Our homes are our sanctuaries, and we tend to think of them as refuges where our friends and family gather. But think back over the past few months: How many other people, people you didn’t know very well, have spent time in your house?
If you’ve had any work done on your home—from plumbing or electrical repairs to a cable installation or construction of a new deck—odds are you’ve had multiple workers in your house. Maybe you also have a housecleaning service? And if you’ve gone on vacation, you may have had a pet-sitter who stayed in the house or at least stopped by when you weren’t home.
Needless to say, there are horror stories about what can happen when you allow strangers in your house. Perhaps the most famous example in recent years is that of Elizabeth Smart, who was kidnapped by a man that was hired by Smart’s parents to rake leaves and help fix their roof. Thankfully she was found alive nine months later.

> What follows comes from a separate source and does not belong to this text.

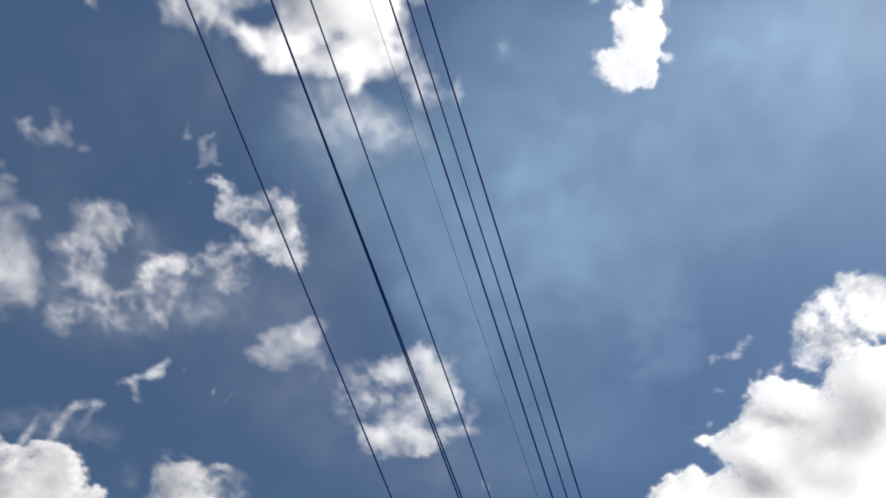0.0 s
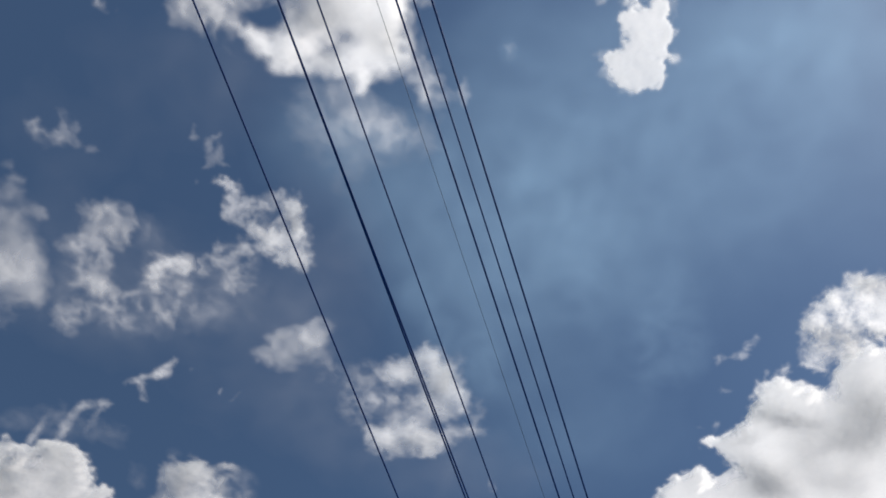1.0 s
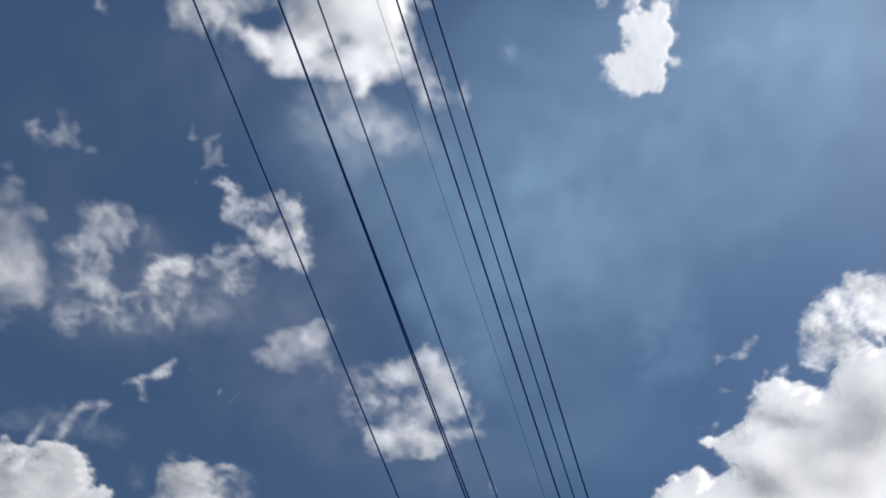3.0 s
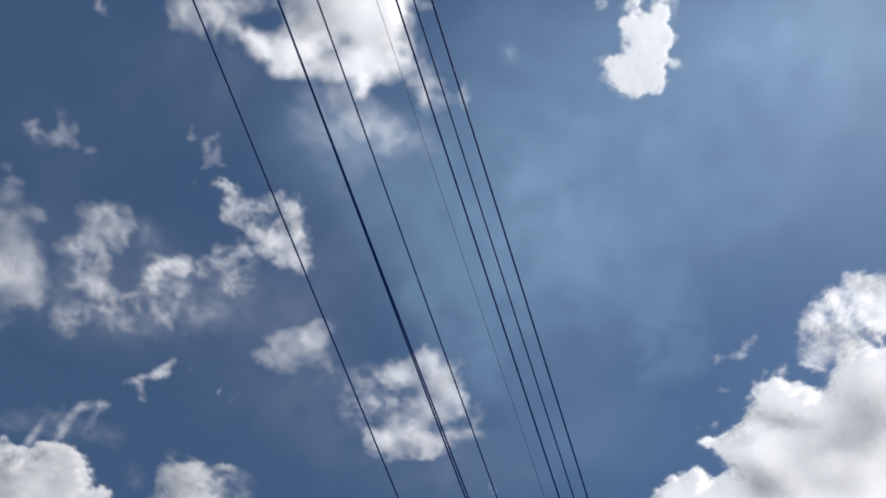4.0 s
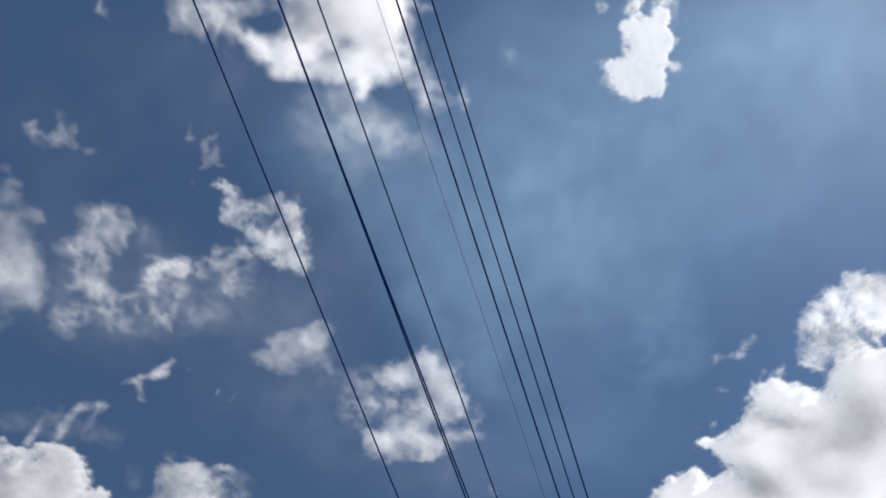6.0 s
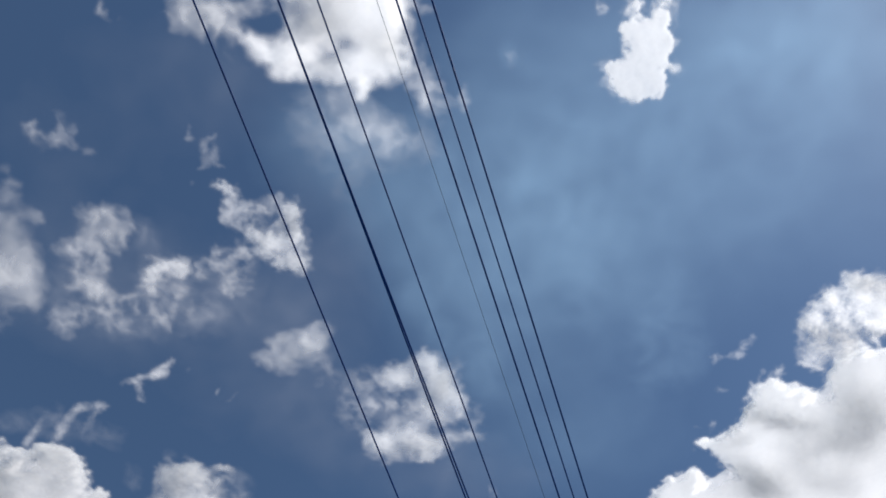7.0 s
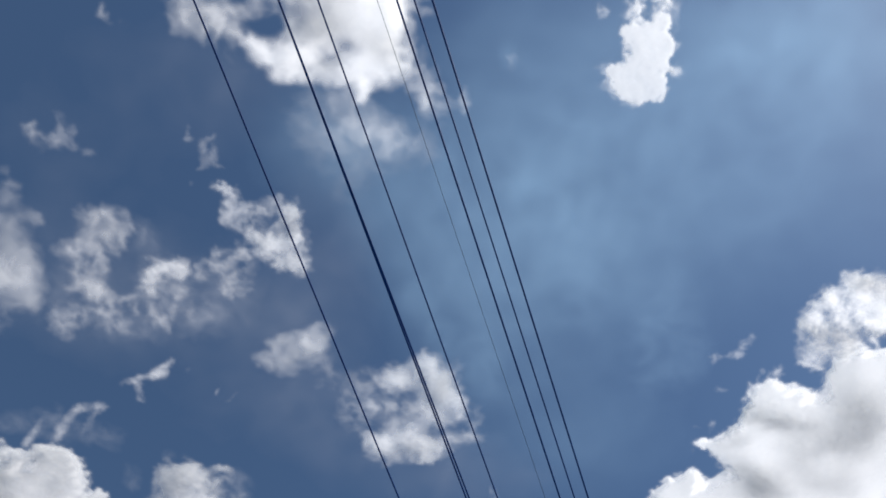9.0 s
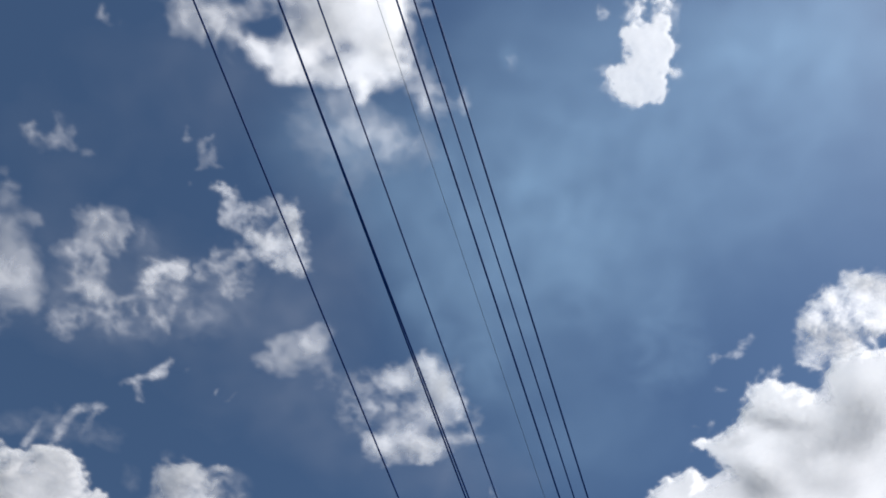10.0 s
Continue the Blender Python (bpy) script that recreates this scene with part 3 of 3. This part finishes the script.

Far more common are burglaries and thefts, which can happen while the worker is in your house but may not be noticed until much later, when it’s impossible to prove who stole the items. More insidiously, a worker could case your home for a later burglary, learning your schedule and perhaps noting where you keep your valuables.
These worst-case scenarios don’t mean you should shut your doors to all strangers. But you should take some basic steps to protect yourself and your family. First and foremost: check references. Ideally, hire someone who has done good work for friends or neighbors.
It’s also wise to hire a local company. They’re less likely to risk future work in the community by performing poorly or engaging in criminal activity. Plus, they’re going to be easier to track down if something bad happens.
With plumbers, electricians, carpenters, and similar skilled workers, you should also make sure they are properly licensed and insured in your area. That means looking closely at the documentation and placing a phone call or two to confirm. When possible, avoid leaving contractors alone in your house, and regardless, take the simple step of storing valuables out of sight.
Similar rules apply to pet-sitters and housecleaners. Check references, hire local professionals who are licensed and insured, and store valuables out of sight. If you have to give a key to a pet-sitter, you may want to have your locks changed after they leave.
One more tip: talk to your neighbors. Let them know when you’re having work done on or in your home, and invite them to tell you the same. Keeping an eye out for each other is one of the simplest ways to make your home, and your community, safer.